I will do my best to avoid spoilers. I will try to avoid referring to anything too specifically past the first three pages, although of course there will be general reference past this point, for there must be in order to review the whole novel.
Patrick Rothfuss managed to recapture my love of fantasy in his stunning debut, “The Name of The Wind.” At its heart it is a coming of age story, but of course it isn’t the coming of age story of an ordinary boy but that of a very talented one. This boy, Kvothe, is so talented that in fact, some people may criticize this as being unrealistic. Rothfuss, however, skilfully manoeuvres his was past this issue through his use of an unreliable narrator. Part of this story is set in the present time (present for the land they’re in) whereas the rest is Kvothe reluctantly telling the story of his childhood.

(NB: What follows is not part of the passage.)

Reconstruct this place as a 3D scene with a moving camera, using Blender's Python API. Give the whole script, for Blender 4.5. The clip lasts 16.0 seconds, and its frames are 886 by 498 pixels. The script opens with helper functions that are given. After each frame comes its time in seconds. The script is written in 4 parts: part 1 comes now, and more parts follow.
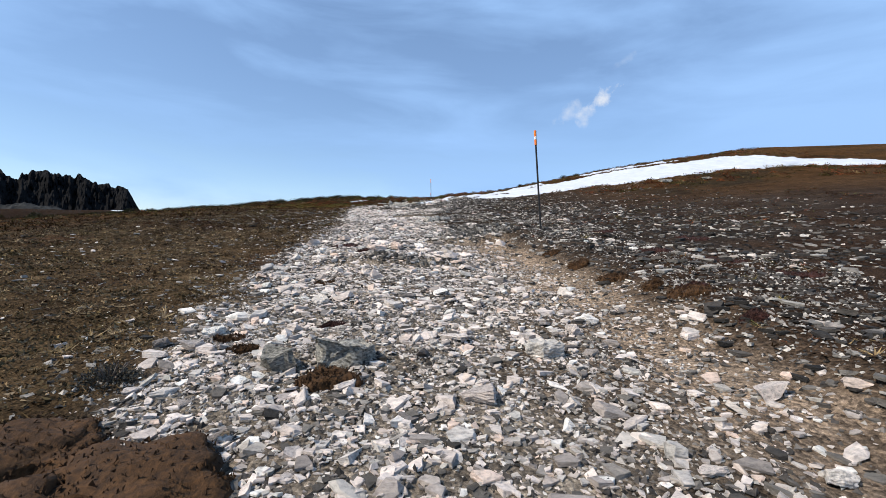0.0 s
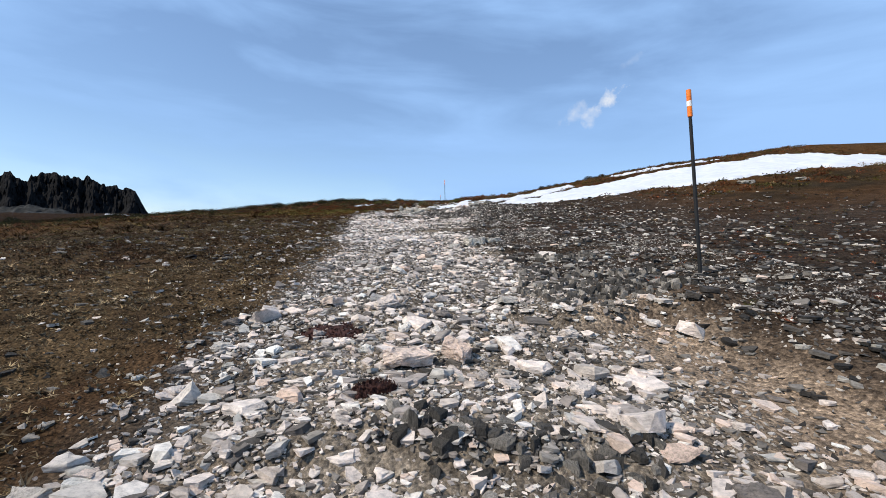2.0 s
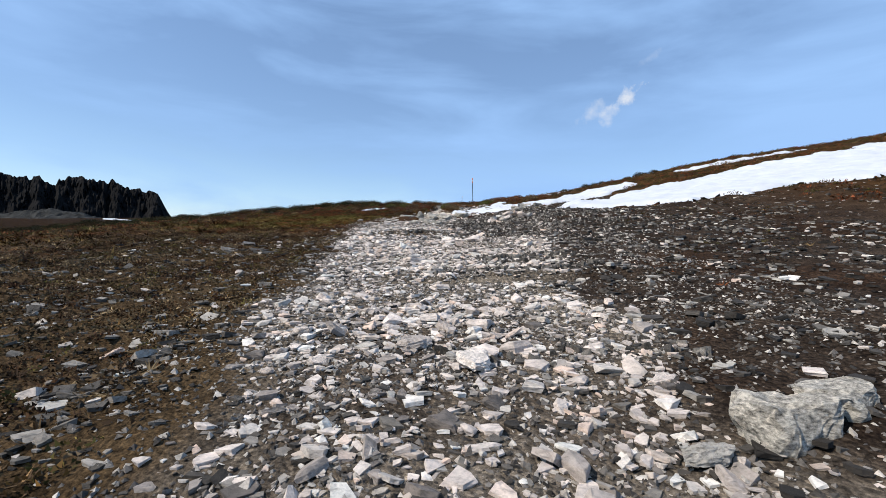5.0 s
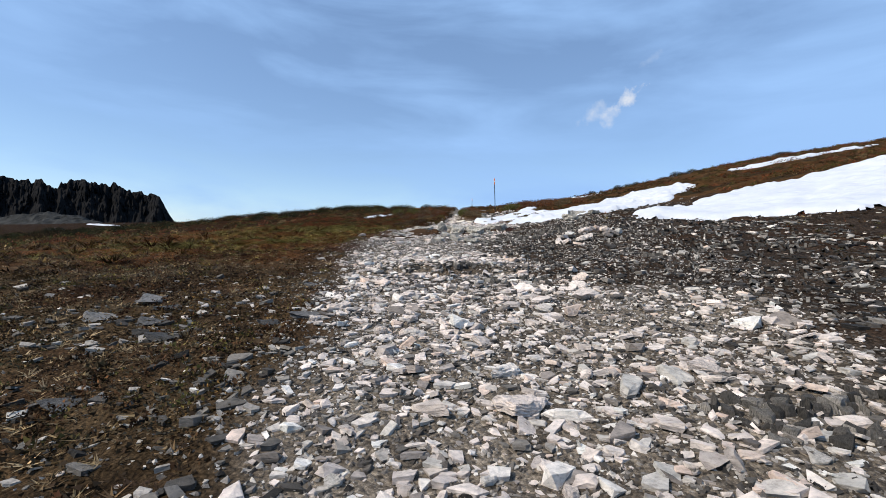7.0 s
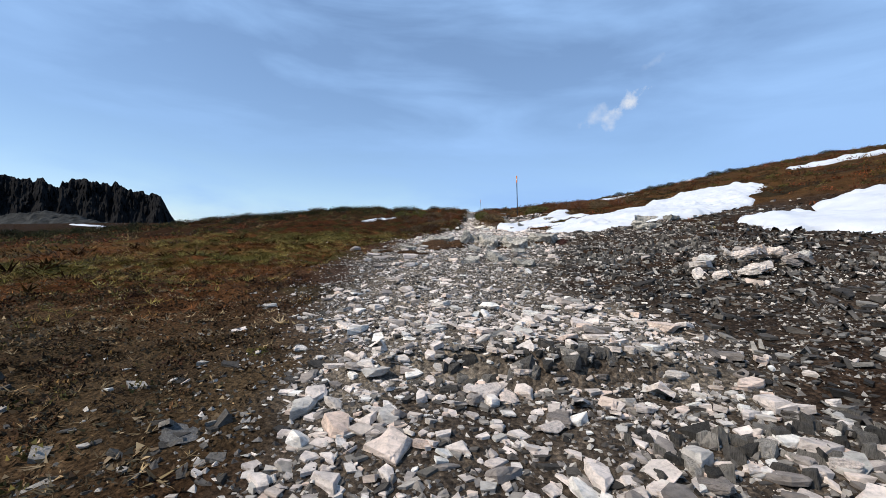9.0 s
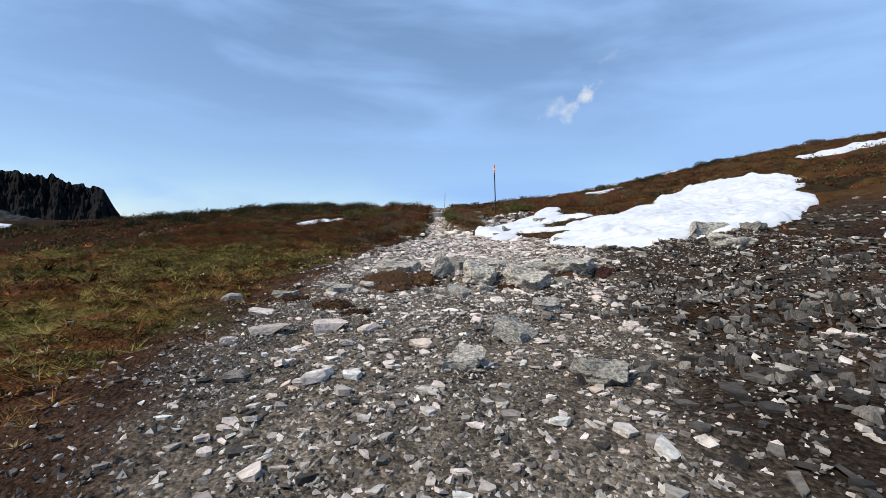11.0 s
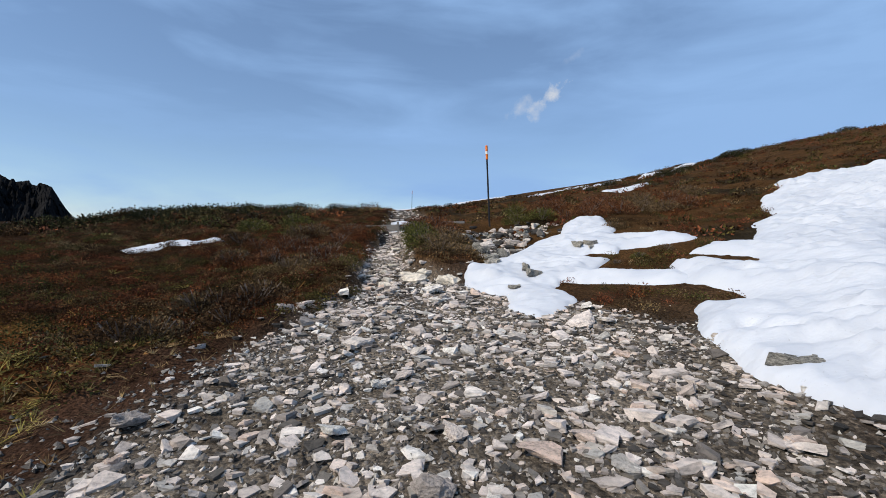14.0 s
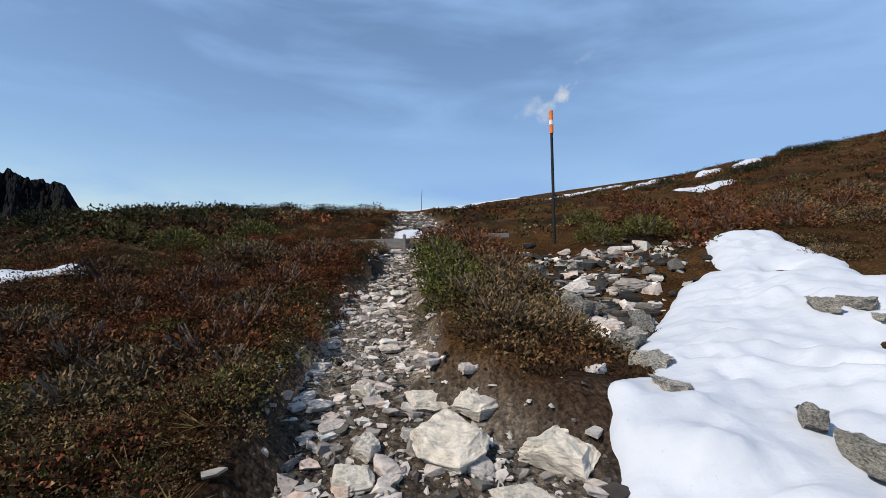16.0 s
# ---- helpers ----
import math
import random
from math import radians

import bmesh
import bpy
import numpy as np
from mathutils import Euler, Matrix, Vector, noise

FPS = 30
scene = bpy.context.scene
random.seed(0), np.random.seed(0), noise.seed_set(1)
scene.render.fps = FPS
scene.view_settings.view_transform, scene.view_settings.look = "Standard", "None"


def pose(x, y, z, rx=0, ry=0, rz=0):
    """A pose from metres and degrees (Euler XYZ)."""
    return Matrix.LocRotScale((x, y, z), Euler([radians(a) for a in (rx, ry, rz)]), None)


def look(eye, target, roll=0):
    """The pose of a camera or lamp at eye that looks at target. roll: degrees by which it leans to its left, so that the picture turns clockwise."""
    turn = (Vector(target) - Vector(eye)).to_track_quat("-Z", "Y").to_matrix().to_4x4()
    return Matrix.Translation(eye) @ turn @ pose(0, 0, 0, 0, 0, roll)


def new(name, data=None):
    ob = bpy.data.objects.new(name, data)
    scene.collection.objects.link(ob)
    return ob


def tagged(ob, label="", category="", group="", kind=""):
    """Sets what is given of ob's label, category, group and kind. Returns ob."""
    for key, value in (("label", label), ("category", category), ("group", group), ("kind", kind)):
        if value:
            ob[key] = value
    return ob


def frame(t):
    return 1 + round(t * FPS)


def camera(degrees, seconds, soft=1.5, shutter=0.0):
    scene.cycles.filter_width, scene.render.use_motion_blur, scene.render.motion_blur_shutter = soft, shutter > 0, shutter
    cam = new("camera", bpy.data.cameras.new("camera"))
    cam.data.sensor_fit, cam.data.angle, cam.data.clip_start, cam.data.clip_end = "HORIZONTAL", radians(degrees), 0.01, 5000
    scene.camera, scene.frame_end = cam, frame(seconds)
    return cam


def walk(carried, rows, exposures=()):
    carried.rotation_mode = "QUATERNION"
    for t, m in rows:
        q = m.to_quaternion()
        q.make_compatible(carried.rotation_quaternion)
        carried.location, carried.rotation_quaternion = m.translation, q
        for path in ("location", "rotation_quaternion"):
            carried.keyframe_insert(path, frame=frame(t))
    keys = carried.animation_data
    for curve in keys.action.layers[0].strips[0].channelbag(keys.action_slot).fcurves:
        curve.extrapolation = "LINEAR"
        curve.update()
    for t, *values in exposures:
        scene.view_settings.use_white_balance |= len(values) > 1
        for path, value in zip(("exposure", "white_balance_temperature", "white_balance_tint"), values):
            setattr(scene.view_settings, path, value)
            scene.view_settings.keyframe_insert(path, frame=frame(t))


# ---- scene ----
cam = camera(89.2, 16.0, soft=0.5)
PATH = [
    (0, (0.754, 1.63, 2.556), (0.721, 3.63, 2.511), 2.4),
    (0.5, (0.476, 2.985, 2.671), (0.432, 4.984, 2.63), 2.5),
    (1, (0.216, 4.193, 2.846), (0.166, 6.192, 2.806), 2.4),
    (1.5, (-0.041, 5.297, 3.087), (-0.096, 7.296, 3.045), 2.2),
    (2, (-0.21, 6.344, 3.143), (-0.267, 8.343, 3.103), 2.4),
    (2.5, (-0.193, 7.465, 3.213), (-0.258, 9.464, 3.176), 2.4),
    (3, (-0.301, 8.534, 3.428), (-0.382, 10.532, 3.387), 2.1),
    (3.5, (-0.447, 9.746, 3.563), (-0.545, 11.743, 3.518), 2.0),
    (4, (-0.67, 10.896, 3.641), (-0.781, 12.892, 3.598), 2.2),
    (6.3, (-2.111, 16.542, 4.274), (-2.254, 18.537, 4.236), 1.9),
    (6.5, (-2.261, 17.016, 4.35), (-2.397, 19.011, 4.315), 1.9),
    (7, (-2.454, 18.09, 4.403), (-2.591, 20.085, 4.37), 2.0),
    (7.5, (-2.721, 19.139, 4.497), (-2.86, 21.134, 4.464), 2.2),
    (8, (-2.977, 20.159, 4.589), (-3.119, 22.154, 4.559), 2.2),
    (8.5, (-3.168, 21.099, 4.615), (-3.313, 23.094, 4.585), 2.0),
    (9, (-3.319, 22.135, 4.719), (-3.46, 24.129, 4.693), 2.4),
    (9.2, (-3.353, 22.54, 4.747), (-3.483, 24.536, 4.713), 2.5),
    (11.3, (-3.644, 27.293, 5.321), (-3.603, 29.292, 5.259), 1.7),
    (11.5, (-3.688, 27.761, 5.336), (-3.639, 29.759, 5.269), 1.7),
    (12, (-3.785, 28.956, 5.409), (-3.683, 30.953, 5.351), 1.5),
    (12.5, (-3.66, 30.204, 5.568), (-3.517, 32.198, 5.512), 1.3),
    (13, (-3.407, 31.31, 5.652), (-3.243, 33.303, 5.592), 1.2),
    (13.5, (-3.28, 32.528, 5.845), (-3.112, 34.52, 5.783), 1.2),
    (14, (-3.28, 33.756, 6.013), (-3.12, 35.749, 5.95), 1.3),
    (14.5, (-3.336, 34.859, 6.085), (-3.187, 36.852, 6.022), 1.5),
    (15, (-3.389, 35.943, 6.21), (-3.25, 37.937, 6.144), 1.5),
    (15.5, (-3.376, 37.079, 6.251), (-3.241, 39.073, 6.191), 1.6),
    (16, (-3.349, 38.051, 6.312), (-3.224, 40.046, 6.252), 1.8),
]
walk(cam, [(t, look(eye, target, roll)) for t, eye, target, roll in PATH],
     [(0, 0.24), (9, 0.16), (12.5, 0.12), (14, -0.1), (16, -0.08)])

# ---------------------------------------------------------------- light
SUN_EL, SUN_AZ = 46.0, -116.0        # degrees above the horizon; degrees from ahead (+y), minus is to the left
world = bpy.data.worlds.new("sky")
scene.world = world
world.use_nodes = True


def mix_node(nt, fac, a, b, kind="MIX"):
    m = nt.nodes.new("ShaderNodeMix")
    m.data_type, m.blend_type = "RGBA", kind
    for key, v in (("Factor", fac), ("A", a), ("B", b)):
        sock = [s for s in m.inputs if s.name == key and s.type == ("VALUE" if key == "Factor" else "RGBA")][0]
        if isinstance(v, (int, float)):
            sock.default_value = v
        elif isinstance(v, tuple):
            sock.default_value = (*v, 1)
        else:
            nt.links.new(v, sock)
    return [o for o in m.outputs if o.type == "RGBA"][0]


def build_sky():
    nt = world.node_tree
    nt.nodes.clear()
    add = nt.nodes.new
    link = nt.links.new
    out, bg = add("ShaderNodeOutputWorld"), add("ShaderNodeBackground")
    sky = add("ShaderNodeTexSky")
    sky.sky_type, sky.sun_disc = "NISHITA", False
    sky.sun_elevation, sky.sun_rotation = radians(SUN_EL), radians(SUN_AZ)
    sky.air_density, sky.dust_density, sky.ozone_density, sky.altitude = 1.0, 0.1, 3.0, 1200
    tc = add("ShaderNodeTexCoord")
    # thin streaks of high cloud
    mp = add("ShaderNodeMapping")
    mp.inputs["Scale"].default_value = (1.6, 2.2, 7.5)
    mp.inputs["Rotation"].default_value = (radians(6), radians(-10), 0)
    n1 = add("ShaderNodeTexNoise")
    n1.inputs["Scale"].default_value, n1.inputs["Detail"].default_value = 1.5, 7
    n1.inputs["Roughness"].default_value, n1.inputs["Distortion"].default_value = 0.52, 0.35
    r1 = add("ShaderNodeValToRGB")
    r1.color_ramp.elements[0].position, r1.color_ramp.elements[1].position = 0.36, 0.70
    r1.color_ramp.elements[0].color = (0.26, 0.26, 0.26, 1)
    r1.color_ramp.elements[1].color = (1, 1, 1, 1)
    link(tc.outputs["Generated"], mp.inputs[0])
    link(mp.outputs[0], n1.inputs["Vector"])
    sep, veil = add("ShaderNodeSeparateXYZ"), add("ShaderNodeMath")
    veil.operation = "MULTIPLY_ADD"
    veil.inputs[1].default_value = 0.2
    link(tc.outputs["Generated"], sep.inputs[0])
    link(sep.outputs[0], veil.inputs[0])
    link(n1.outputs["Fac"], veil.inputs[2])
    link(veil.outputs[0], r1.inputs[0])
    # small ragged cumulus shreds
    last = mix_node(nt, r1.outputs[0], sky.outputs[0], CLOUD_THIN)
    for place, size, strength in PUFFS:
        v = Vector(place).normalized()
        sub = add("ShaderNodeVectorMath")
        sub.operation = "SUBTRACT"
        sub.inputs[1].default_value = v
        link(tc.outputs["Generated"], sub.inputs[0])
        m2 = add("ShaderNodeMapping")
        m2.vector_type = "TEXTURE"
        m2.inputs["Rotation"].default_value = (0, radians(-35), 0)
        m2.inputs["Scale"].default_value = (size[0], 1.0, size[1])
        link(sub.outputs[0], m2.inputs[0])
        ln = add("ShaderNodeVectorMath")
        ln.operation = "LENGTH"
        link(m2.outputs[0], ln.inputs[0])
        n2 = add("ShaderNodeTexNoise")
        n2.inputs["Scale"].default_value, n2.inputs["Detail"].default_value, n2.inputs["Roughness"].default_value = 26, 8, 0.62
        link(tc.outputs["Generated"], n2.inputs["Vector"])
        a = add("ShaderNodeMath")
        a.operation = "MULTIPLY_ADD"
        a.inputs[1].default_value, a.inputs[2].default_value = 2.6, -0.75
        link(n2.outputs["Fac"], a.inputs[0])
        b = add("ShaderNodeMath")
        b.operation, b.use_clamp = "SUBTRACT", True
        link(a.outputs[0], b.inputs[0])
        link(ln.outputs["Value"], b.inputs[1])
        c = add("ShaderNodeMath")
        c.operation, c.use_clamp = "MULTIPLY", True
        c.inputs[1].default_value = strength
        link(b.outputs[0], c.inputs[0])
        last = mix_node(nt, c.outputs[0], last, CLOUD_WHITE)
    link(last, bg.inputs[0])
    bg.inputs[1].default_value = SKY_STRENGTH
    link(bg.outputs[0], out.inputs[0])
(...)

The reader comes to love this unreliable story teller, full of belief in himself and utterly beset by tragedy, In fact it is the very tragic childhood that he has endured that makes us believe in him even more. Arrogant, troublesome but utterly honourable and loveable. The kind of hero that you can invest your heart in.
For lovers of adventure and epic fantasy this is a must read. It delves with the storyline of one character but through the flashing back and forth in time and the switch from third to first person narrative it really gives a fuller sense like that of Raymond E Feist who deals with a cast of thousand.